このときの搬出処理でディスクが搬出完了位置に移動できないと、再び図5に示す処理動作で、ディスクDが回転駆動部4に保持される。そして、ST38から図8のディスク回転処理F4cに移行し、ST63において、その前の搬出リトライ動作の履歴が参照される。ST63において、その前の搬出リトライ動作の履歴がST71であると判断したときにはST64に移行する。ただし、その前の搬出リトライ動作の履歴がST72であると判断したときにはST73に移行する。
ST73では、スピンドルモータが逆回転方向(第2の方向)へ回転させられる。そして、ST74で時間の計測を開始し、ST75で設定時間T8を経過したと判断したときは、ST76でスピンドルモータの駆動を停止し、ST39へ移行し、さらにST21へ移行してディスクDの搬出処理動作が行われる。
図8に示すディスク回転処理F4cでは、ディスクDを正回転方向へ回転させたときに、光学検知器11Aないし11Dのいずれかの検知出力が変化したら、その次の搬出リトライ動作においても、スピンドルモータを同じ正回転方向へ駆動する。逆に、ディスクDを正回転方向へ回転させたときに、光学検知器11Aないし11Dの全ての検知出力が変化しないときは、その後の搬出リトライ処理で、スピンドルモータを逆回転方向へ駆動する。
ディスクDの一部に光学検知器の光を遮光する場所と透過する場所が存在しているとき、またはディスクの一部に光を透過させる欠損部があるような場合では、回転前のST64での光学検知器の検知出力と、回転後のST69での光学検知器の検知出力とが相違するのは、スピンドルモータの正回転方向の駆動によりディスクDが実際に回転したときのみである。

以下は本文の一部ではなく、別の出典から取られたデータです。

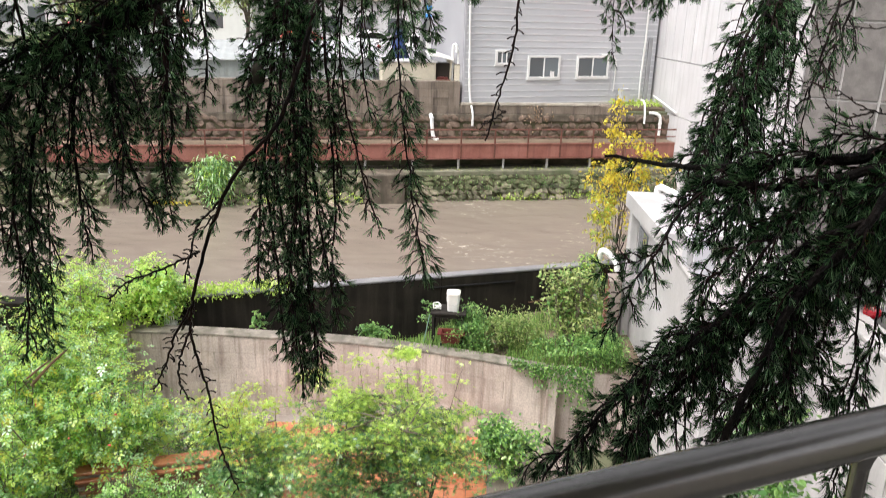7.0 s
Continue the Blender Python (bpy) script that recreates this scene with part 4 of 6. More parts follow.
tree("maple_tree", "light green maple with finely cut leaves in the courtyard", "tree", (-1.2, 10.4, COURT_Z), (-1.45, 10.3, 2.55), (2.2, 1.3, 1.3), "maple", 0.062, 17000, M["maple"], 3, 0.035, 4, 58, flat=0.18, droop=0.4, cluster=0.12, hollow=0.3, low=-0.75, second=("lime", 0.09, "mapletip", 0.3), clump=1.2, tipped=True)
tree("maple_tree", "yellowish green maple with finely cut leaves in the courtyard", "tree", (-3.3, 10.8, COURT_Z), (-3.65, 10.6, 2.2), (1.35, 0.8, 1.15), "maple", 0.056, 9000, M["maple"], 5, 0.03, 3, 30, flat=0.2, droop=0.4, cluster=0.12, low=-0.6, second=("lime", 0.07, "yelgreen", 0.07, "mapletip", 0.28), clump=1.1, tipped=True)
ROSE = ("lime", 0.34, "creeper", 0.07, "yelgreen", 0.05, "mint", 0.26)
for lab, base, crown, radii, size, count, seed, tones in (
        ("leafy green rose shrub crowding the courtyard", (-6.5, 11.5, COURT_Z), (-6.6, 11.5, 1.95), (1.8, 1.05, 1.4), 0.18, 4200, 7, ROSE),
        ("leafy green rose shrub crowding the courtyard", (-8.2, 11.3, COURT_Z), (-8.1, 11.2, 2.5), (1.9, 1.6, 1.9), 0.18, 3700, 8, ROSE),
        ("low green rose shrub in front of the planter", (-5.0, 9.2, COURT_Z), (-5.1, 9.25, 0.85), (1.6, 0.55, 0.6), 0.16, 1500, 9, ("maple", 0.3, "mint", 0.25)),
        ("lime green shrub above the end of the flood wall", (-8.6, 14.3, 1.0), (-8.4, 14.2, 2.9), (1.2, 1.0, 1.3), 0.17, 2600, 10, ("lime", 0.75, "mint", 0.15)),
        ("lime green shrub above the end of the flood wall", (-10.6, 13.4, 0.6), (-10.5, 13.3, 2.4), (1.6, 1.3, 1.6), 0.17, 2800, 11, ("lime", 0.65, "mint", 0.15)),
        ("leafy green rose shrub crowding the courtyard", (-7.6, 9.6, COURT_Z), (-7.6, 9.6, 1.9), (1.4, 1.2, 1.5), 0.18, 2000, 12, ROSE),
        ("leafy green shrub beside the end of the block wall", (-7.9, 13.4, COURT_Z), (-7.8, 13.35, 2.2), (0.65, 0.5, 0.75), 0.16, 1200, 30, ("lime", 0.5, "mint", 0.25)),
        ("low leafy rose shrub beside the brick planter", (-7.5, 10.9, COURT_Z), (-7.5, 10.9, 1.0), (1.1, 0.6, 0.85), 0.14, 1700, 31, ROSE),
        ("low leafy shrub spilling over the brick planter", (-5.65, 10.2, COURT_Z), (-5.62, 10.2, 1.45), (0.45, 0.25, 0.42), 0.13, 480, 32, ("maple", 0.25)),
        ("dark green weeds at the foot of the block wall", (-5.2, 12.9, COURT_Z), (-5.2, 12.9, 0.75), (1.5, 0.8, 0.6), 0.12, 1800, 34, ("creeper", 0.6, "mint", 0.2, "yelgreen", 0.05)),
        ("lime green shrub filling the gap behind the block wall", (-8.3, 14.8, 0.6), (-8.2, 14.75, 1.95), (0.6, 0.5, 0.6), 0.16, 800, 36, ("lime", 0.75, "mint", 0.15)),
        ("leafy weeds growing up against the brick planter", (-4.7, 10.6, COURT_Z), (-4.72, 10.6, 1.1), (0.9, 0.28, 0.5), 0.15, 850, 35, ("creeper", 0.15, "mint", 0.3))):
    tree("courtyard_shrub", lab, "shrub", base, crown, radii, "rose", size, count, M["shrub"], seed, 0.03, 6, 50, flat=0.6, spread=0.4, droop=0.35, cluster=0.13, group="courtyard shrubs", second=tones, hollow=0.55, clump=0.85, outward=True)
tree("flower_bush", "lime green bush trailing over the flood wall end", "shrub", (-7.2, 15.35, 1.6), (-7.3, 15.35, 2.9), (0.85, 0.45, 0.75), "rose", 0.22, 1500, M["lime"], 13, 0.025, 4, 34, flat=0.7, cluster=0.11, group="courtyard shrubs", second=("shrub", 0.3), hollow=0.3, droop=0.45, spread=0.4, outward=True, clump=0.6)
tree("garden_bush", "olive green bush at the end of the garden", "shrub", (1.9, 15.6, 2.0), (1.75, 15.35, 3.15), (0.85, 0.7, 0.95), "oval", 0.085, 3000, M["olive"], 14, 0.035, 4, 44, flat=0.8, cluster=0.11, hollow=0.35, second=("creeper", 0.3))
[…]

ただし、ST64の検知出力とST69の検知出力が一致していると判断されるのは、次の2つのケースのうちのいずれかである。1つのケースは、前記のように、ディスクDの一部に光学検知器の光を遮光する場所と透過する場所が存在しており、しかも、スピンドルモータを駆動制御したのにもかかわらず、ディスクDが回転していない場合である。他のケースは、スピンドルモータを正回転方向へ駆動したときに、ディスクDが実際には回転しているが、ディスクの全域が遮光性であるために、全ての光学検知器11Aないし11Dの出力が変化しない場合である。本実施例では、前記2つのいずれのケースであっても、ST73でスピンドルモータを逆回転方向へ駆動する制御が行われる。
このように設定しておくと、搬出リトライ動作のときに、ディスクDを正回転方向へ回転させてから搬出動作に移行する処理と、ディスクDを逆回転方向へ回転させてから搬出動作に以降する処理とがランダムに交互に発生するため、ディスクDの搬出エラーを解消できる確率を高くできる。